Short exercise >> Please transcribe the data that follows without the pictures, keeping every word the same.

Given information >>
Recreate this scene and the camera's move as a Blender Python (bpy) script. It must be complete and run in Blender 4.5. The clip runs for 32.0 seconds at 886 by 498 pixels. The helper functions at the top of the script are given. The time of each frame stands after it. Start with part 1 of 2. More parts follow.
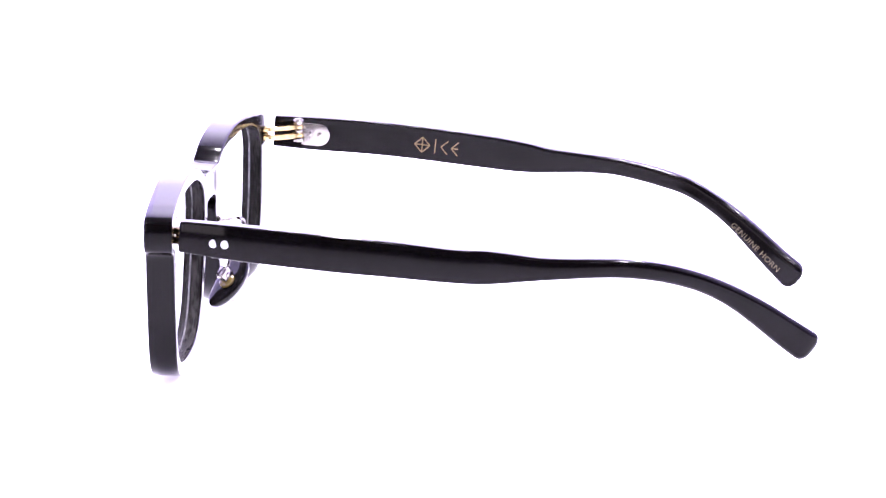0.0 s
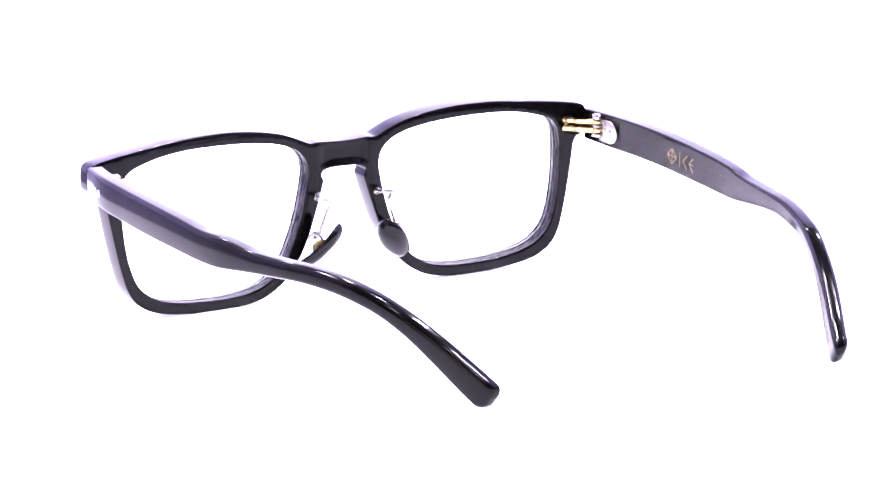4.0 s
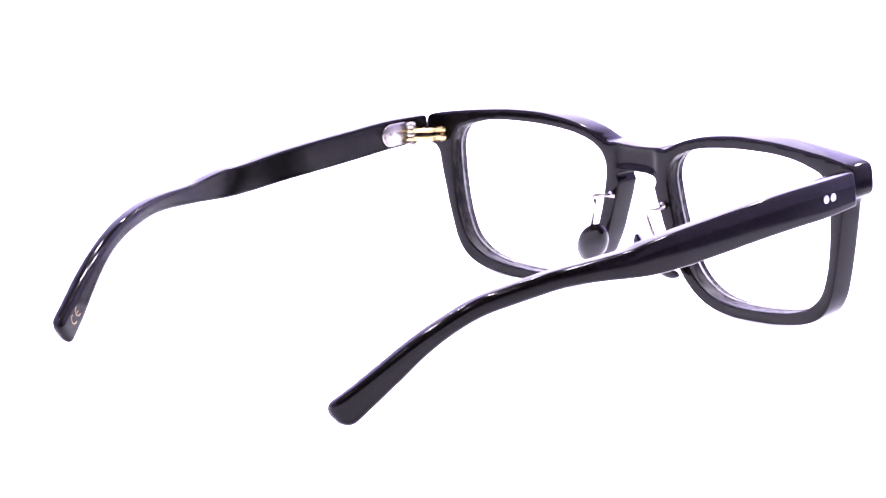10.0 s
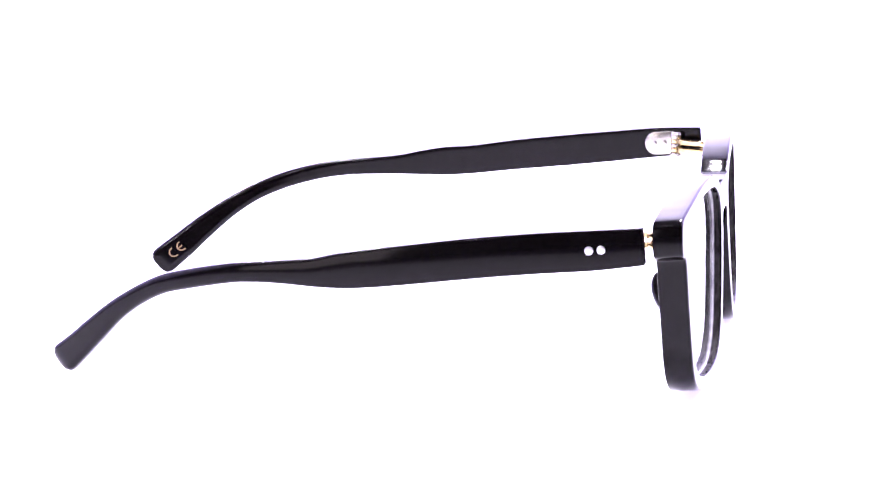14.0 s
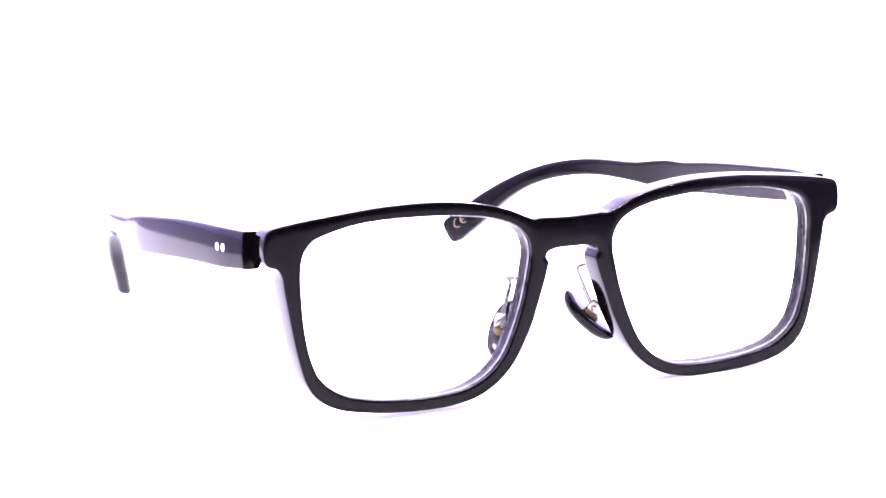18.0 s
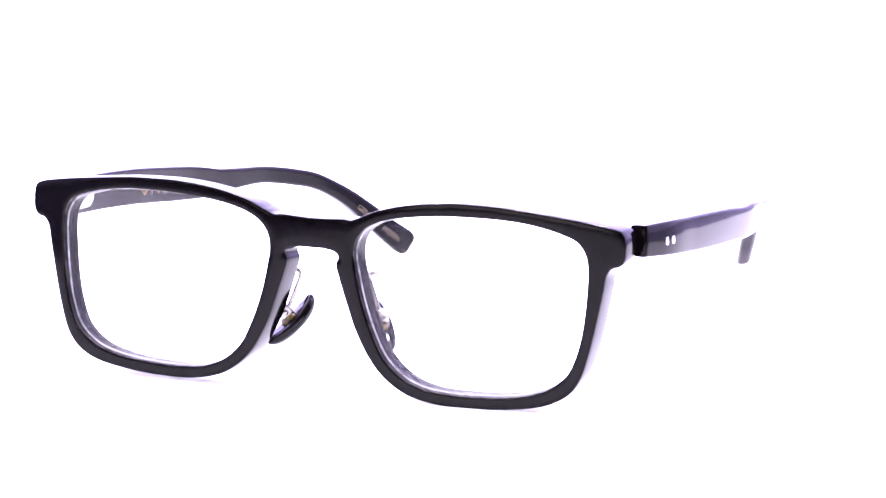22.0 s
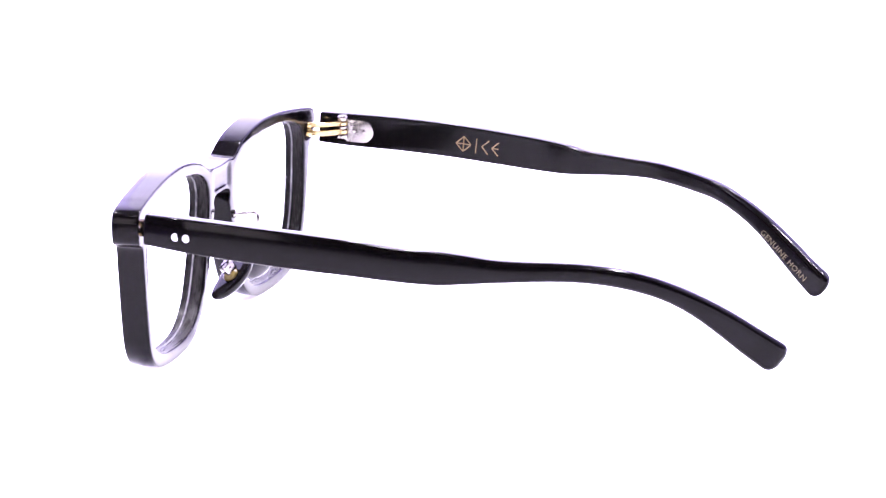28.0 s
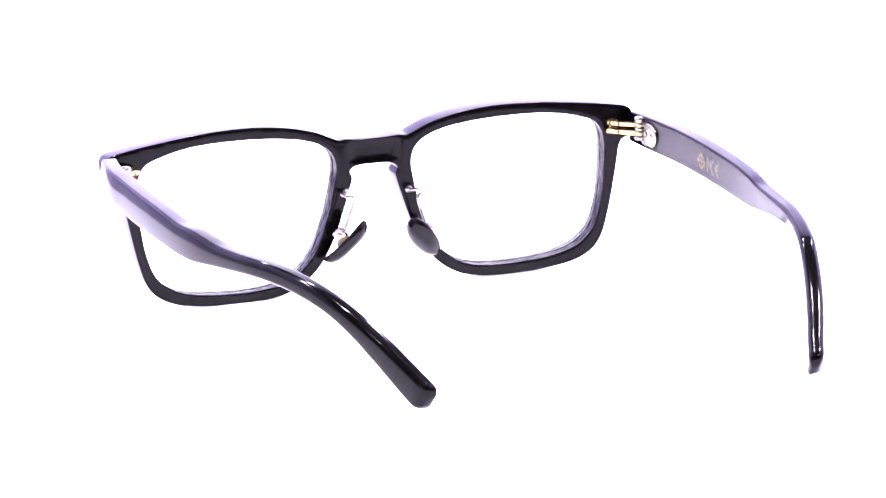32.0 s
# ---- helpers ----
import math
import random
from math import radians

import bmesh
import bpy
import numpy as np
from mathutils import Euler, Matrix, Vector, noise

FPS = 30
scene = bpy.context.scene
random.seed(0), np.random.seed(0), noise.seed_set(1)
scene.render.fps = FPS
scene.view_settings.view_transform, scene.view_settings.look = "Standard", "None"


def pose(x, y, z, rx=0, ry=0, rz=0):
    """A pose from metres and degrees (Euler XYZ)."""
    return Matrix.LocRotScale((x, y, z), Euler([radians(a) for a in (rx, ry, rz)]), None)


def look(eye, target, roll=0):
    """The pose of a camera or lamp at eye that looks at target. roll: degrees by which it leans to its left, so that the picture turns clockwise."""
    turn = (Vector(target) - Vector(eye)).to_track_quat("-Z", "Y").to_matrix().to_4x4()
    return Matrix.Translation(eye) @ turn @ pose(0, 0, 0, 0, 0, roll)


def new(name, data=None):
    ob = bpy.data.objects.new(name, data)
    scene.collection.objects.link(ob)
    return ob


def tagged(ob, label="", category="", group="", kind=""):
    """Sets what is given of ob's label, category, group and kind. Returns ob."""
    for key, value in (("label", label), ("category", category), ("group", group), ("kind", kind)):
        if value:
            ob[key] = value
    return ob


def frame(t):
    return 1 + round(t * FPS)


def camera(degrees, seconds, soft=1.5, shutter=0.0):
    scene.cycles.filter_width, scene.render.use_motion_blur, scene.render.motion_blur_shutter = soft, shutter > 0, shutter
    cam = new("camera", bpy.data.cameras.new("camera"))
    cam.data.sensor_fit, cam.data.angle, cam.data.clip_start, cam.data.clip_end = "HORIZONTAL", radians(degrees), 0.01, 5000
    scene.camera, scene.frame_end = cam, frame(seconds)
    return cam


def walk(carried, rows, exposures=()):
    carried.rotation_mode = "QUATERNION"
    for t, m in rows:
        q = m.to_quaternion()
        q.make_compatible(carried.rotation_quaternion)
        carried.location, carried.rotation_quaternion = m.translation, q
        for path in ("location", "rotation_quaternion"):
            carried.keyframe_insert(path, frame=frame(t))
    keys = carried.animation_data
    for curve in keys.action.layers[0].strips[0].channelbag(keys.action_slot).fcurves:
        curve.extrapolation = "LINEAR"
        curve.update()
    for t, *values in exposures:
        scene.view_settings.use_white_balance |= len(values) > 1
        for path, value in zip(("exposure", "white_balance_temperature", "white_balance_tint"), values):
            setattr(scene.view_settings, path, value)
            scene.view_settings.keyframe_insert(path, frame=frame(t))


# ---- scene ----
from mathutils.geometry import delaunay_2d_cdt

MM = 0.001
PERIOD = 27.39        # seconds for one full turn of the turntable, clockwise from above

# ---- camera: it stands still on its tripod ----
cam = camera(15.976, 32.0, soft=1.5)
EYE = Vector((-0.0024, -0.7322, 0.1645))
STAND = look(EYE, EYE + Vector((0, math.cos(0.19363), -math.sin(0.19363))), -0.842)
walk(cam, [(0.0, STAND), (32.0, STAND)])


# ---- light: an assumed photo tent with back panel, roof lamps and added fills ----
def area_lamp(name, m, sx, sy, watts, colour):
    data = bpy.data.lights.new(name, "AREA")
    data.shape, data.size, data.size_y, data.energy, data.color = "RECTANGLE", sx, sy, watts, colour
    ob = new(name, data)
    ob.matrix_world = m
    return ob


LAVENDER = (0.69, 0.61, 1.0)
# a tall light panel behind the subject, and rows of small lamps in the dark roof
area_lamp("back_light_panel", look((0, 1.3, 0.75), (0, 0.0, 0.75)), 1.86, 1.4, 18.0, LAVENDER)
# unseen lavender fill lamps, added inside the rear side walls for sheen on the temples
for wall_x in (-0.945, 0.945):
    area_lamp("side_fill_panel", look((wall_x, 0.72, 0.7), (0, 0.72, 0.7)), 1.1, 1.2, 6.0, LAVENDER)
# an unseen low fill lamp, added at front left
area_lamp("front_fill_panel", look((-0.62, -0.80, 0.22), (0, 0, 0.03)), 0.30, 0.40, 2.2, (1.0, 0.88, 0.98))
for lamp_x in (-0.6, 0.0, 0.6):
    for lamp_y, lamp_watts in ((-0.75, 5.0), (0.15, 34.0), (0.9, 18.0)):
        area_lamp("roof_led", look((lamp_x, lamp_y, 1.3), (lamp_x * 0.4, lamp_y * 0.4, 0)), 0.07, 0.07, lamp_watts, (0.90, 0.82, 1.0))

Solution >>
Recreate this scene and the camera's move as a Blender Python (bpy) script. It must be complete and run in Blender 4.5. The clip runs for 32.0 seconds at 886 by 498 pixels. The helper functions at the top of the script are given. The time of each frame stands after it. Start with part 1 of 2. More parts follow.
0.0 s
4.0 s
10.0 s
14.0 s
18.0 s
22.0 s
28.0 s
32.0 s
# ---- helpers ----
import math
import random
from math import radians

import bmesh
import bpy
import numpy as np
from mathutils import Euler, Matrix, Vector, noise

FPS = 30
scene = bpy.context.scene
random.seed(0), np.random.seed(0), noise.seed_set(1)
scene.render.fps = FPS
scene.view_settings.view_transform, scene.view_settings.look = "Standard", "None"


def pose(x, y, z, rx=0, ry=0, rz=0):
    """A pose from metres and degrees (Euler XYZ)."""
    return Matrix.LocRotScale((x, y, z), Euler([radians(a) for a in (rx, ry, rz)]), None)


def look(eye, target, roll=0):
    """The pose of a camera or lamp at eye that looks at target. roll: degrees by which it leans to its left, so that the picture turns clockwise."""
    turn = (Vector(target) - Vector(eye)).to_track_quat("-Z", "Y").to_matrix().to_4x4()
    return Matrix.Translation(eye) @ turn @ pose(0, 0, 0, 0, 0, roll)


def new(name, data=None):
    ob = bpy.data.objects.new(name, data)
    scene.collection.objects.link(ob)
    return ob


def tagged(ob, label="", category="", group="", kind=""):
    """Sets what is given of ob's label, category, group and kind. Returns ob."""
    for key, value in (("label", label), ("category", category), ("group", group), ("kind", kind)):
        if value:
            ob[key] = value
    return ob


def frame(t):
    return 1 + round(t * FPS)


def camera(degrees, seconds, soft=1.5, shutter=0.0):
    scene.cycles.filter_width, scene.render.use_motion_blur, scene.render.motion_blur_shutter = soft, shutter > 0, shutter
    cam = new("camera", bpy.data.cameras.new("camera"))
    cam.data.sensor_fit, cam.data.angle, cam.data.clip_start, cam.data.clip_end = "HORIZONTAL", radians(degrees), 0.01, 5000
    scene.camera, scene.frame_end = cam, frame(seconds)
    return cam


def walk(carried, rows, exposures=()):
    carried.rotation_mode = "QUATERNION"
    for t, m in rows:
        q = m.to_quaternion()
        q.make_compatible(carried.rotation_quaternion)
        carried.location, carried.rotation_quaternion = m.translation, q
        for path in ("location", "rotation_quaternion"):
            carried.keyframe_insert(path, frame=frame(t))
    keys = carried.animation_data
    for curve in keys.action.layers[0].strips[0].channelbag(keys.action_slot).fcurves:
        curve.extrapolation = "LINEAR"
        curve.update()
    for t, *values in exposures:
        scene.view_settings.use_white_balance |= len(values) > 1
        for path, value in zip(("exposure", "white_balance_temperature", "white_balance_tint"), values):
            setattr(scene.view_settings, path, value)
            scene.view_settings.keyframe_insert(path, frame=frame(t))


# ---- scene ----
from mathutils.geometry import delaunay_2d_cdt

MM = 0.001
PERIOD = 27.39        # seconds for one full turn of the turntable, clockwise from above

# ---- camera: it stands still on its tripod ----
cam = camera(15.976, 32.0, soft=1.5)
EYE = Vector((-0.0024, -0.7322, 0.1645))
STAND = look(EYE, EYE + Vector((0, math.cos(0.19363), -math.sin(0.19363))), -0.842)
walk(cam, [(0.0, STAND), (32.0, STAND)])


# ---- light: an assumed photo tent with back panel, roof lamps and added fills ----
def area_lamp(name, m, sx, sy, watts, colour):
    data = bpy.data.lights.new(name, "AREA")
    data.shape, data.size, data.size_y, data.energy, data.color = "RECTANGLE", sx, sy, watts, colour
    ob = new(name, data)
    ob.matrix_world = m
    return ob


LAVENDER = (0.69, 0.61, 1.0)
# a tall light panel behind the subject, and rows of small lamps in the dark roof
area_lamp("back_light_panel", look((0, 1.3, 0.75), (0, 0.0, 0.75)), 1.86, 1.4, 18.0, LAVENDER)
# unseen lavender fill lamps, added inside the rear side walls for sheen on the temples
for wall_x in (-0.945, 0.945):
    area_lamp("side_fill_panel", look((wall_x, 0.72, 0.7), (0, 0.72, 0.7)), 1.1, 1.2, 6.0, LAVENDER)
# an unseen low fill lamp, added at front left
area_lamp("front_fill_panel", look((-0.62, -0.80, 0.22), (0, 0, 0.03)), 0.30, 0.40, 2.2, (1.0, 0.88, 0.98))
for lamp_x in (-0.6, 0.0, 0.6):
    for lamp_y, lamp_watts in ((-0.75, 5.0), (0.15, 34.0), (0.9, 18.0)):
        area_lamp("roof_led", look((lamp_x, lamp_y, 1.3), (lamp_x * 0.4, lamp_y * 0.4, 0)), 0.07, 0.07, lamp_watts, (0.90, 0.82, 1.0))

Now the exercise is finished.